→ DATASET CONTENT:
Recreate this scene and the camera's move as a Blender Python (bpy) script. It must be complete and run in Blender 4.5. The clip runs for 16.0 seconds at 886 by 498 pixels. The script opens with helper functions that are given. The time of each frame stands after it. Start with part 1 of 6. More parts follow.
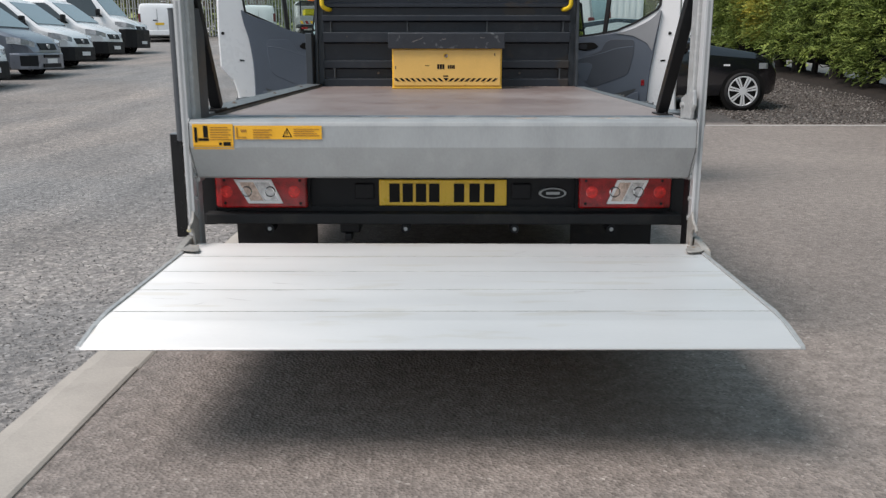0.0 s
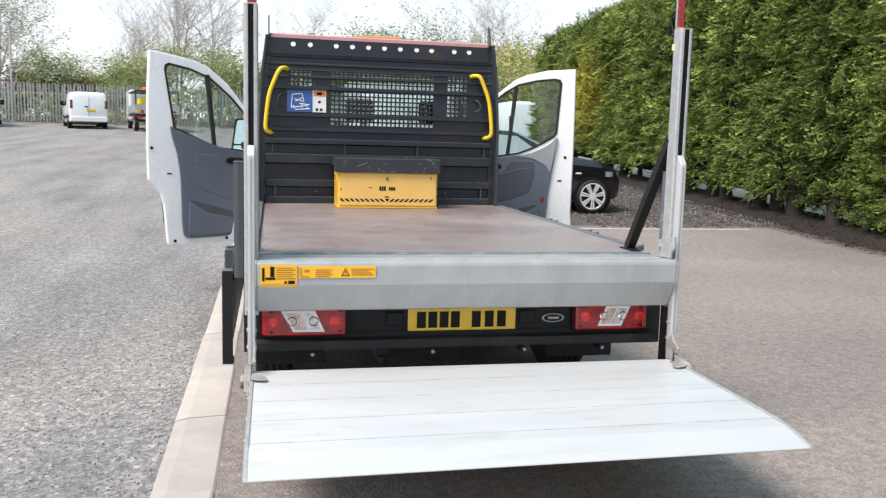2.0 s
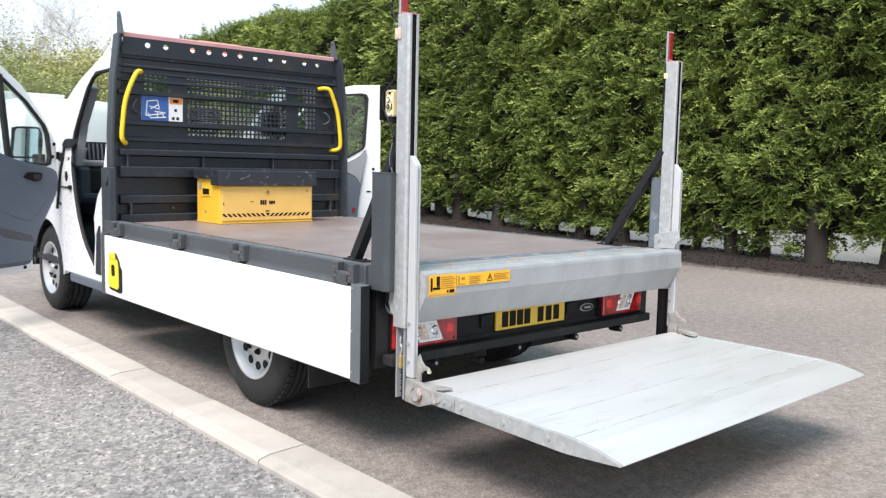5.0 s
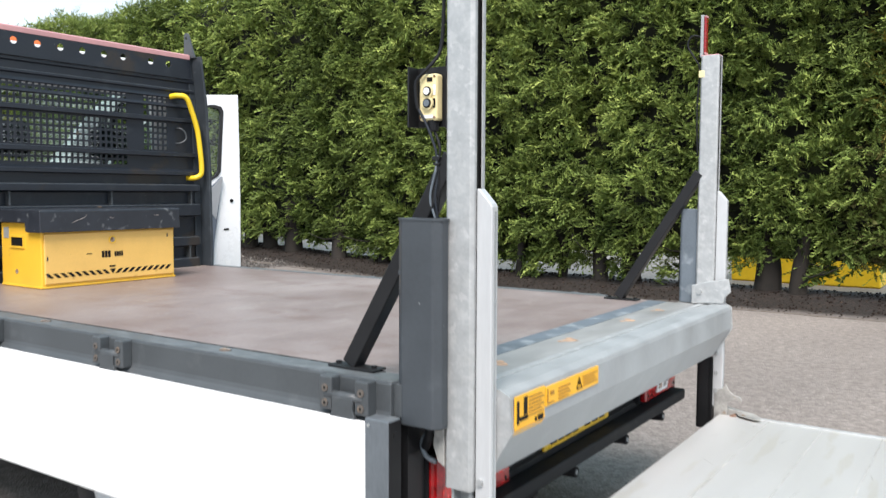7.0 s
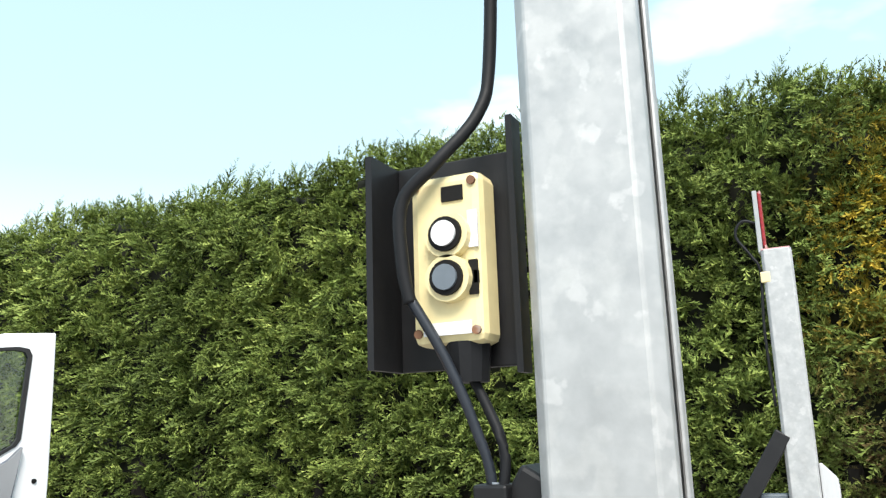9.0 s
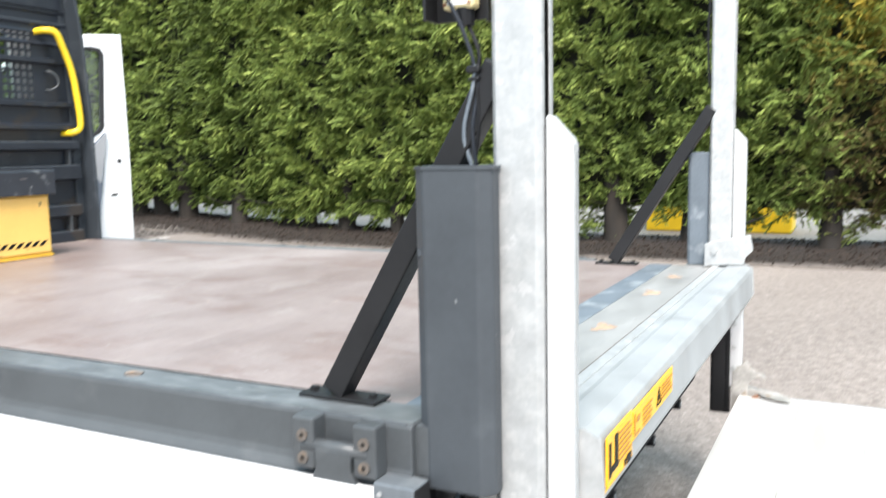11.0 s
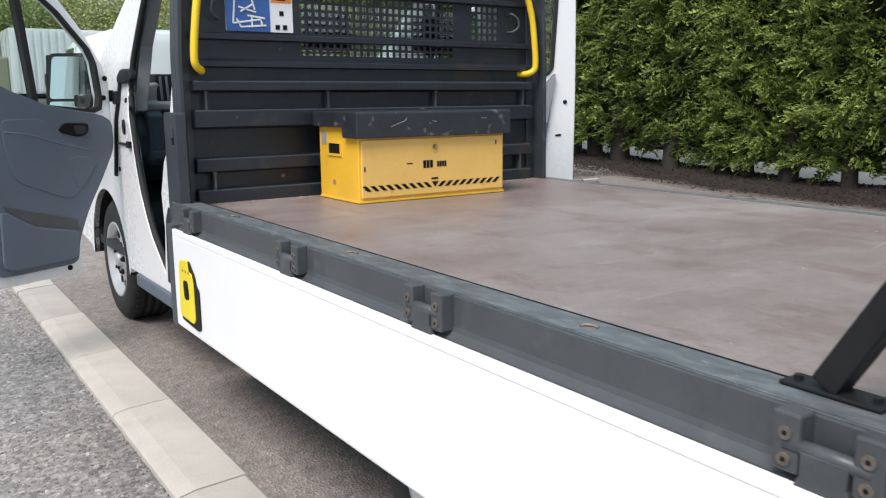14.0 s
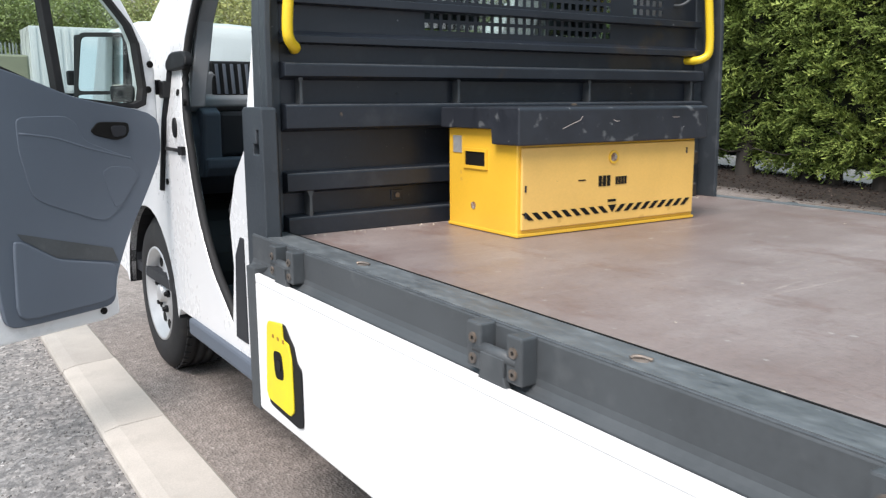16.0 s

→ STATED PROBLEM: The data above should be repeated exactly, minus any pictures.

→ WRITTEN ANSWER:
Recreate this scene and the camera's move as a Blender Python (bpy) script. It must be complete and run in Blender 4.5. The clip runs for 16.0 seconds at 886 by 498 pixels. The script opens with helper functions that are given. The time of each frame stands after it. Start with part 1 of 6. More parts follow.
0.0 s
2.0 s
5.0 s
7.0 s
9.0 s
11.0 s
14.0 s
16.0 s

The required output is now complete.